▶ _Task_
Copy the data exactly from the line that contains "import numpy as np" through the line that contains "radians(degrees), 0.01, 5000", keeping both end lines and leaving out everything else.
══ Supplied records
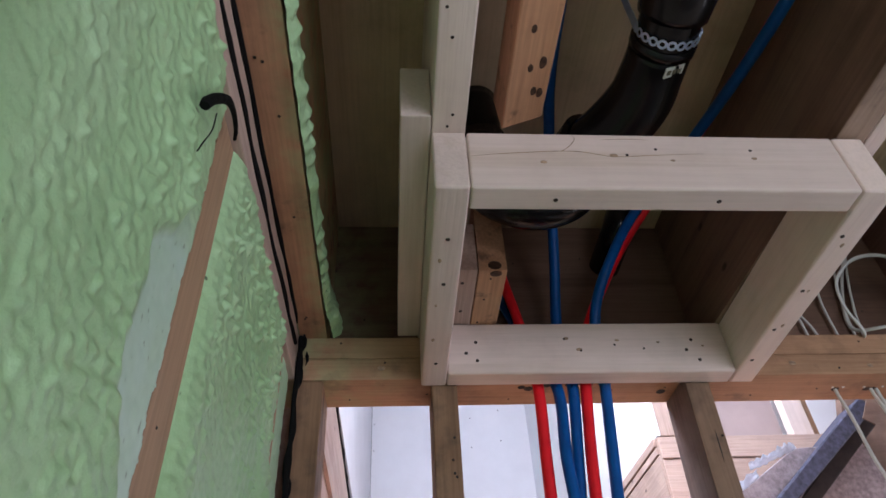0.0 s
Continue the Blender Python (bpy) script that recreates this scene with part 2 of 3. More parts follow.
════
══ Supplied records
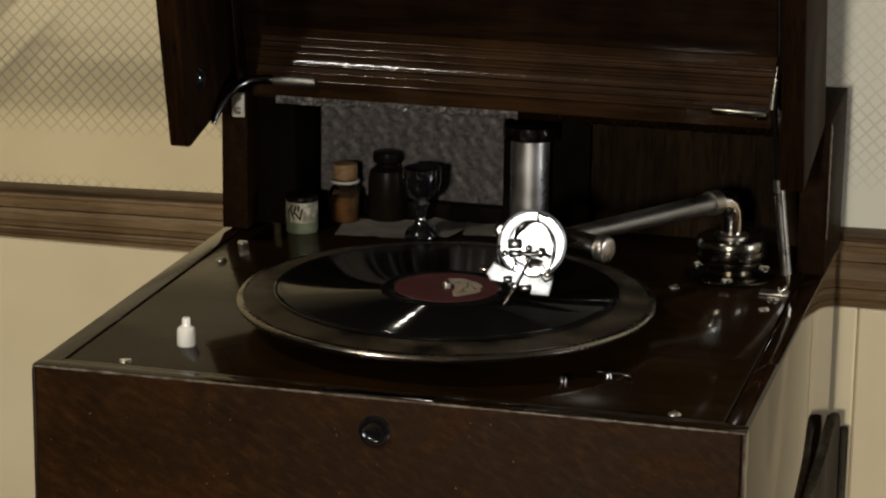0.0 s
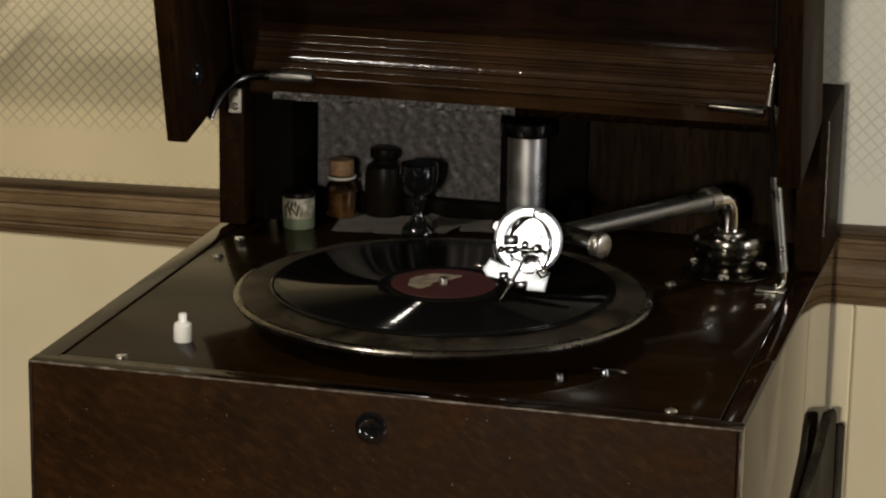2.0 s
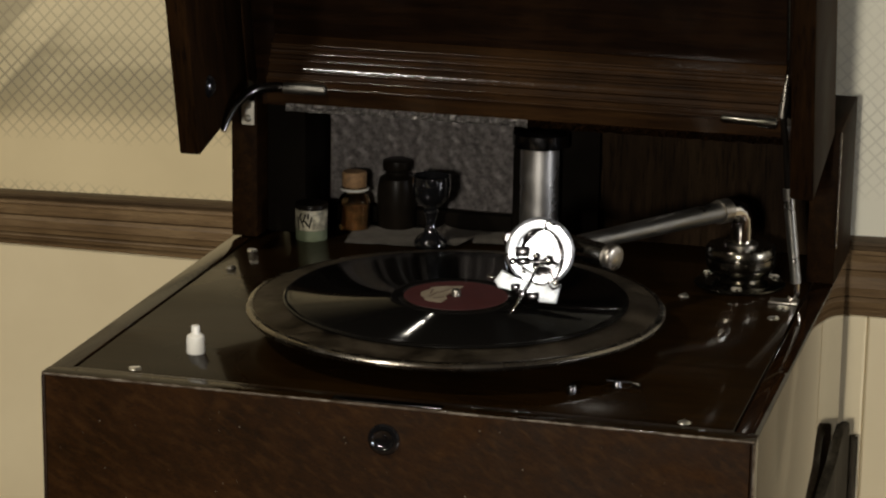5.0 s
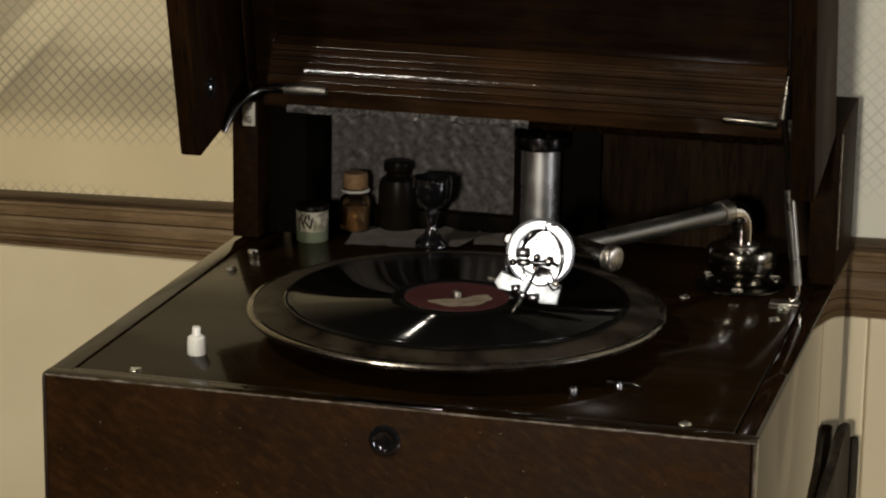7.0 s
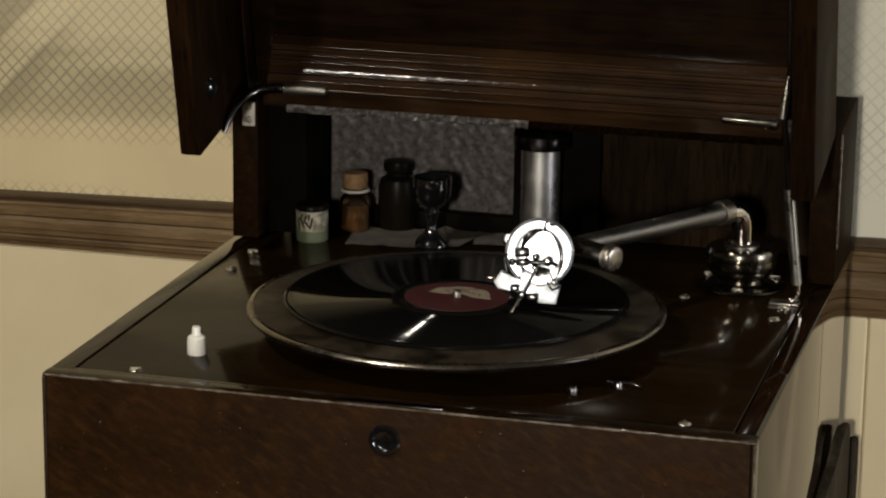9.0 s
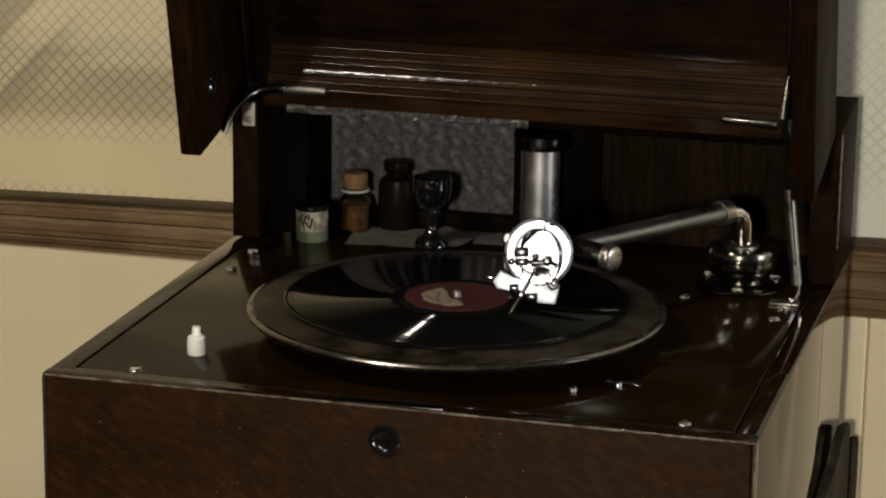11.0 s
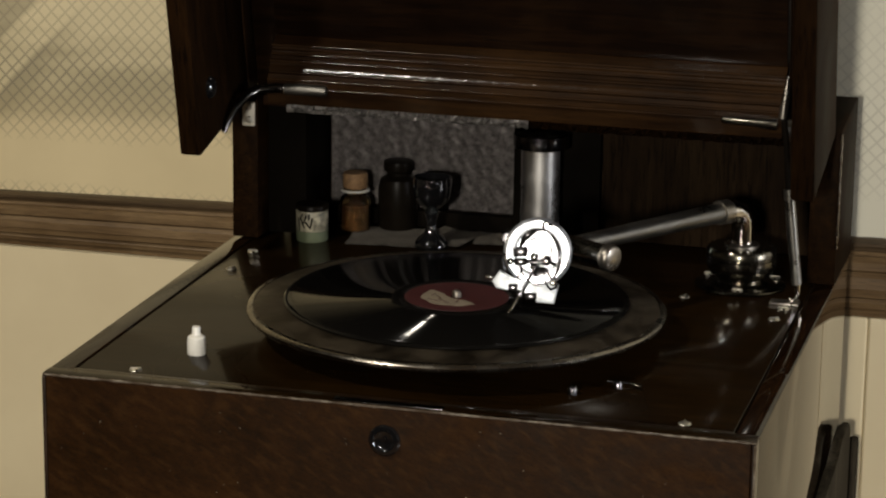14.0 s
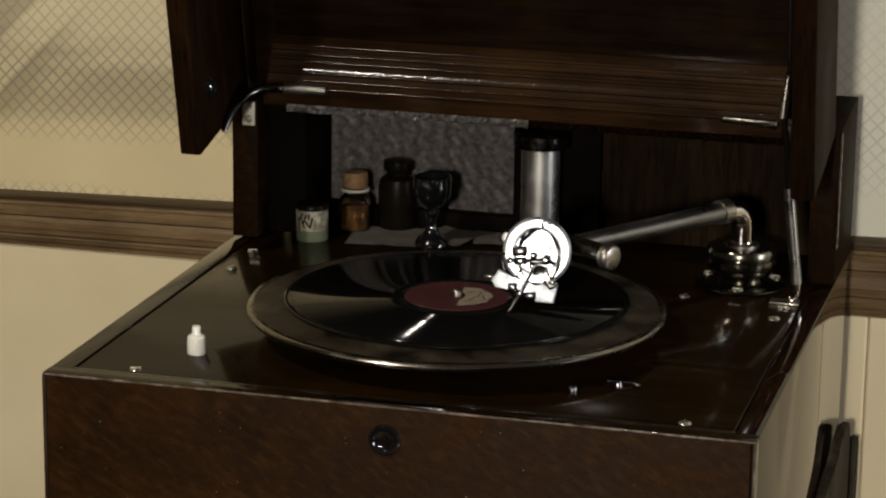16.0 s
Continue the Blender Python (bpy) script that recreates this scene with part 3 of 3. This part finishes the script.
════
══ Supplied records
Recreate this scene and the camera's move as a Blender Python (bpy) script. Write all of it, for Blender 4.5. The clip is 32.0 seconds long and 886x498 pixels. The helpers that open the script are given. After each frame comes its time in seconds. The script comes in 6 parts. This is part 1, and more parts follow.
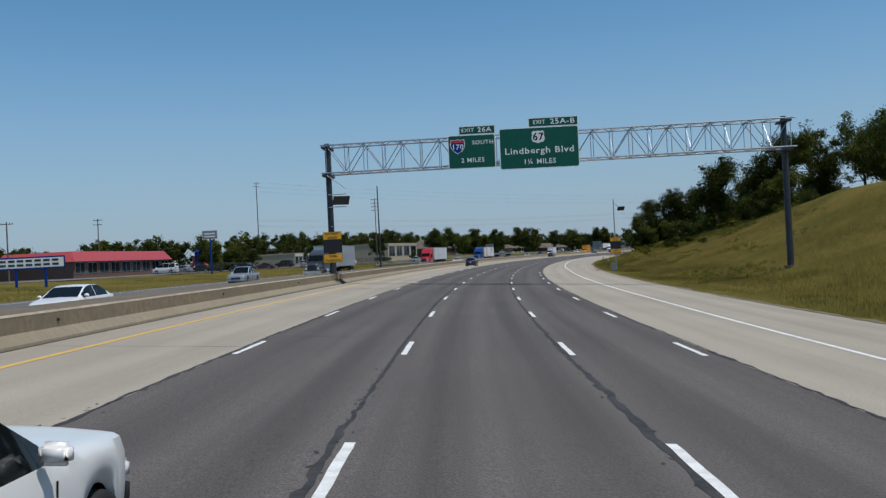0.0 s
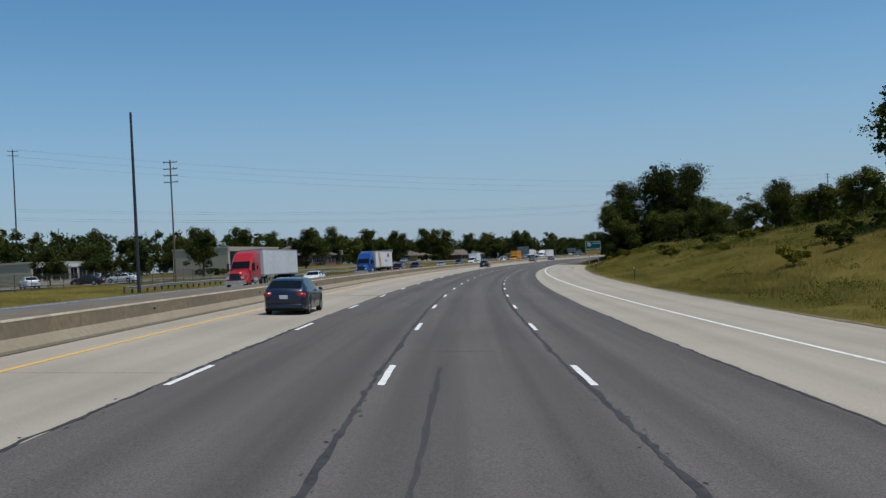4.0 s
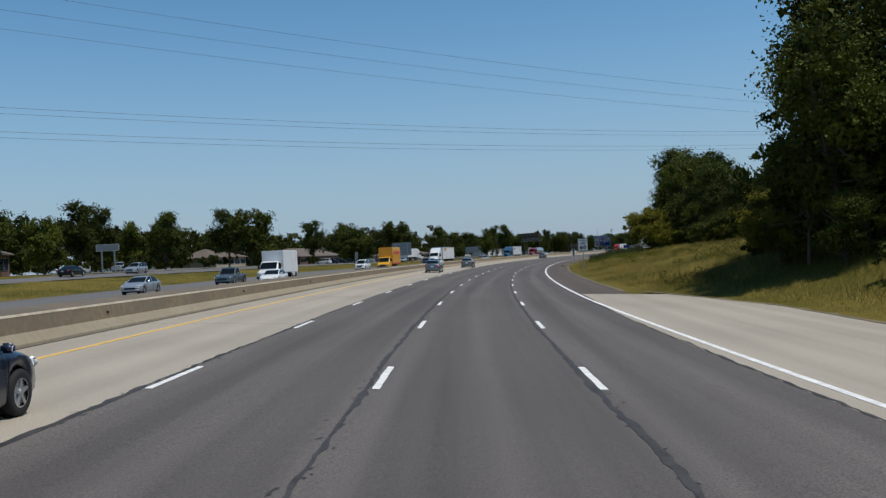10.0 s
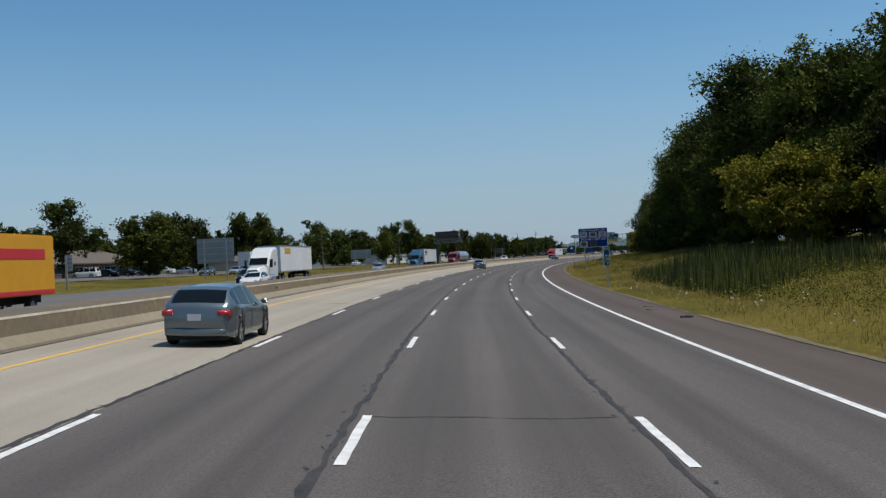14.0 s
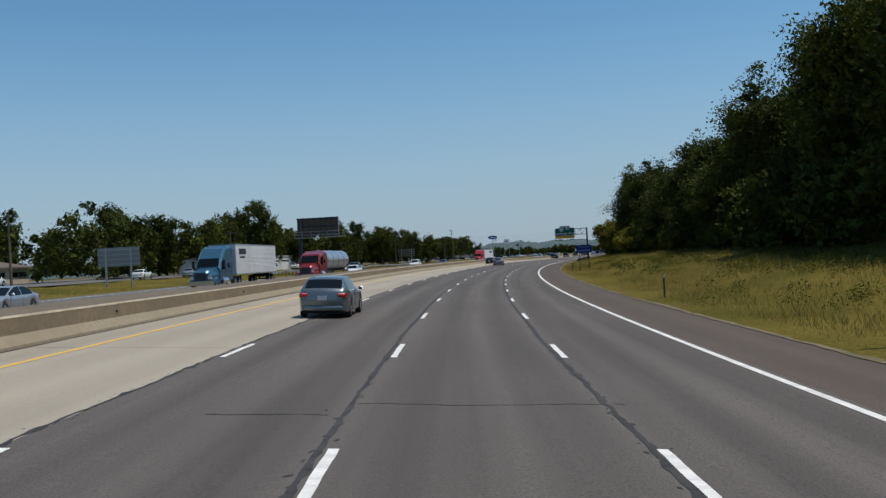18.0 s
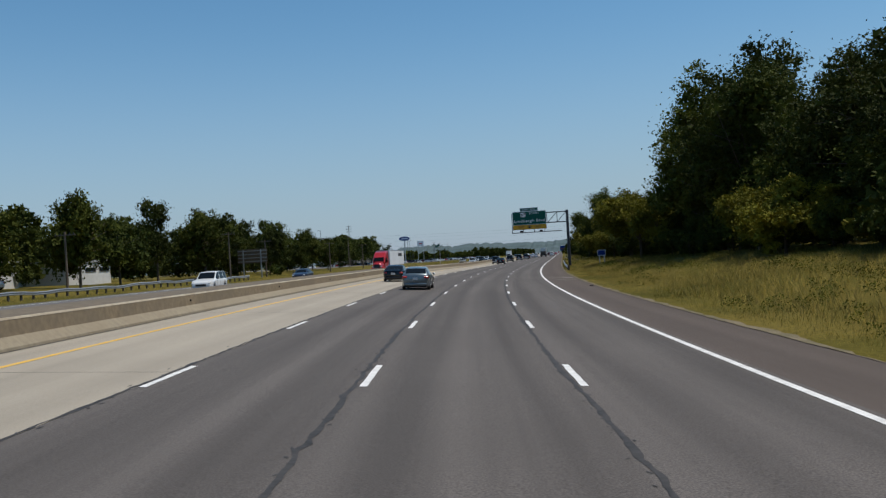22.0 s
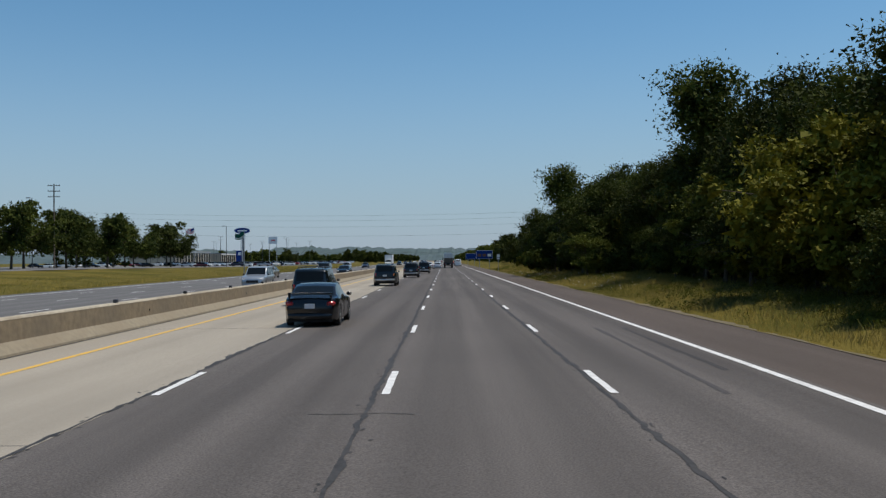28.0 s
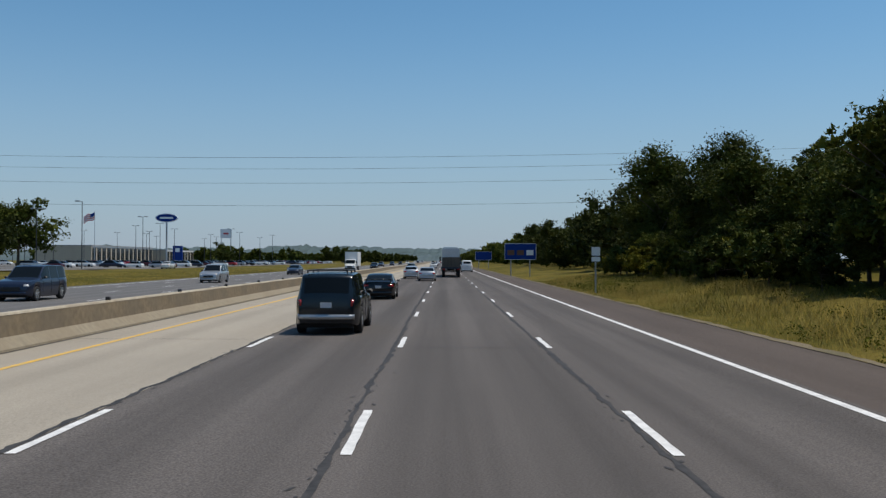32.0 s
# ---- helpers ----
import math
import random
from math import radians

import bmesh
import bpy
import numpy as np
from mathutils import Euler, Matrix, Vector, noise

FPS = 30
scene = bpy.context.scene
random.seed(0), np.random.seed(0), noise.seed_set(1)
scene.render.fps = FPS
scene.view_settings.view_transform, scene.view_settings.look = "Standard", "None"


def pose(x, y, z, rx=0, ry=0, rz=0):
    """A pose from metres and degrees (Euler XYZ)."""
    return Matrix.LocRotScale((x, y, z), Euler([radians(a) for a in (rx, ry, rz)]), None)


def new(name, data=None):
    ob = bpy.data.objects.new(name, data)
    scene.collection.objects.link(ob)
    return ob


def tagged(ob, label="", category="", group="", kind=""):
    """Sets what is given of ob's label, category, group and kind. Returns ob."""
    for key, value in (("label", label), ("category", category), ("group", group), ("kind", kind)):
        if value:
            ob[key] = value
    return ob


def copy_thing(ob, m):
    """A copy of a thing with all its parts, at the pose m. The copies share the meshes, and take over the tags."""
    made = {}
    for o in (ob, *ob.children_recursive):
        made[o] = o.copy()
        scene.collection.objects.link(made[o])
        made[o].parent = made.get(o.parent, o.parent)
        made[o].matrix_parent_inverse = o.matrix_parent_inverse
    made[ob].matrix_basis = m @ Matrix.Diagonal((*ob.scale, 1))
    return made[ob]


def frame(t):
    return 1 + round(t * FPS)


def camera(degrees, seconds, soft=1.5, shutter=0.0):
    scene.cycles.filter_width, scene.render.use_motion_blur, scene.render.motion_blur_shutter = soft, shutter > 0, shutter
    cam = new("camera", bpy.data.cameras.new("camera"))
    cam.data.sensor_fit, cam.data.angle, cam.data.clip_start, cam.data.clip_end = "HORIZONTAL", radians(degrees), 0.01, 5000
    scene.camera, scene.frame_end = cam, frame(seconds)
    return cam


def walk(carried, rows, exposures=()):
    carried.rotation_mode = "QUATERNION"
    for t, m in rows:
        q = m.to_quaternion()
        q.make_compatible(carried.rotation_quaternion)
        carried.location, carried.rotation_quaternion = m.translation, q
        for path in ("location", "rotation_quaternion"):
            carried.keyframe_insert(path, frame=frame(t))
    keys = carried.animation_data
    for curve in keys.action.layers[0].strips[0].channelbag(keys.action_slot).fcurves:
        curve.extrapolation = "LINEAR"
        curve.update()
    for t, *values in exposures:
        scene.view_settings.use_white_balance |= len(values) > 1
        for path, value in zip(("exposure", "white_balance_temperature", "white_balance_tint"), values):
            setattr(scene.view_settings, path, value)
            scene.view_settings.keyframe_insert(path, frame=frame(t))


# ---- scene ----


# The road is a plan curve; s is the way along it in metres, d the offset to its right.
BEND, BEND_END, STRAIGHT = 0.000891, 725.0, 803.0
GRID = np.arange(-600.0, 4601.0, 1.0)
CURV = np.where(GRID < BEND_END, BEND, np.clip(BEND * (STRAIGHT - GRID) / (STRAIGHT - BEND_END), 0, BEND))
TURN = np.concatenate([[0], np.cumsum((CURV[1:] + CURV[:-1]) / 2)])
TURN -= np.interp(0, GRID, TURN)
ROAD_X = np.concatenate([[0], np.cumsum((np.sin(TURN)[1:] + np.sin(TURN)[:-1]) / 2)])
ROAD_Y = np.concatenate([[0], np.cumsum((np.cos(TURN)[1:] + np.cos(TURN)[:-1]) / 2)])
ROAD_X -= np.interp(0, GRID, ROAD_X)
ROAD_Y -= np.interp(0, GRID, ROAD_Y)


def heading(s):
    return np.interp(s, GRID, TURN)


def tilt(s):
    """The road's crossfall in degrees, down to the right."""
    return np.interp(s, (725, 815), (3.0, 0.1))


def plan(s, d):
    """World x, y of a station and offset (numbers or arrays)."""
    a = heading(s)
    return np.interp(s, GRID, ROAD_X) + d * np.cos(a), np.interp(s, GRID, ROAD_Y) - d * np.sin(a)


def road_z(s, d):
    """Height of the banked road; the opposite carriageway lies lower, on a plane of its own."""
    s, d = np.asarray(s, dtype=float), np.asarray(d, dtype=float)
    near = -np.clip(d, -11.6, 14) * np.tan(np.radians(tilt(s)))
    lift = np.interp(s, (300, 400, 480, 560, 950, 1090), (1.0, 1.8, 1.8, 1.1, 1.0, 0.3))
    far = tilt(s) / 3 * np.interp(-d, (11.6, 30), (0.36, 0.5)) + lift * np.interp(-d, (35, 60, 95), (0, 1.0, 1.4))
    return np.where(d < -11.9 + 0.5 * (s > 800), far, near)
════
▶ _Completed exercise_
import numpy as np
from mathutils import Euler, Matrix, Vector, noise

FPS = 30
scene = bpy.context.scene
random.seed(0), np.random.seed(0), noise.seed_set(1)
scene.render.fps = FPS
scene.view_settings.view_transform, scene.view_settings.look = "Standard", "None"


def pose(x, y, z, rx=0, ry=0, rz=0):
    """A pose from metres and degrees (Euler XYZ)."""
    return Matrix.LocRotScale((x, y, z), Euler([radians(a) for a in (rx, ry, rz)]), None)


def new(name, data=None):
    ob = bpy.data.objects.new(name, data)
    scene.collection.objects.link(ob)
    return ob


def tagged(ob, label="", category="", group="", kind=""):
    """Sets what is given of ob's label, category, group and kind. Returns ob."""
    for key, value in (("label", label), ("category", category), ("group", group), ("kind", kind)):
        if value:
            ob[key] = value
    return ob


def copy_thing(ob, m):
    """A copy of a thing with all its parts, at the pose m. The copies share the meshes, and take over the tags."""
    made = {}
    for o in (ob, *ob.children_recursive):
        made[o] = o.copy()
        scene.collection.objects.link(made[o])
        made[o].parent = made.get(o.parent, o.parent)
        made[o].matrix_parent_inverse = o.matrix_parent_inverse
    made[ob].matrix_basis = m @ Matrix.Diagonal((*ob.scale, 1))
    return made[ob]


def frame(t):
    return 1 + round(t * FPS)


def camera(degrees, seconds, soft=1.5, shutter=0.0):
    scene.cycles.filter_width, scene.render.use_motion_blur, scene.render.motion_blur_shutter = soft, shutter > 0, shutter
    cam = new("camera", bpy.data.cameras.new("camera"))
    cam.data.sensor_fit, cam.data.angle, cam.data.clip_start, cam.data.clip_end = "HORIZONTAL", radians(degrees), 0.01, 5000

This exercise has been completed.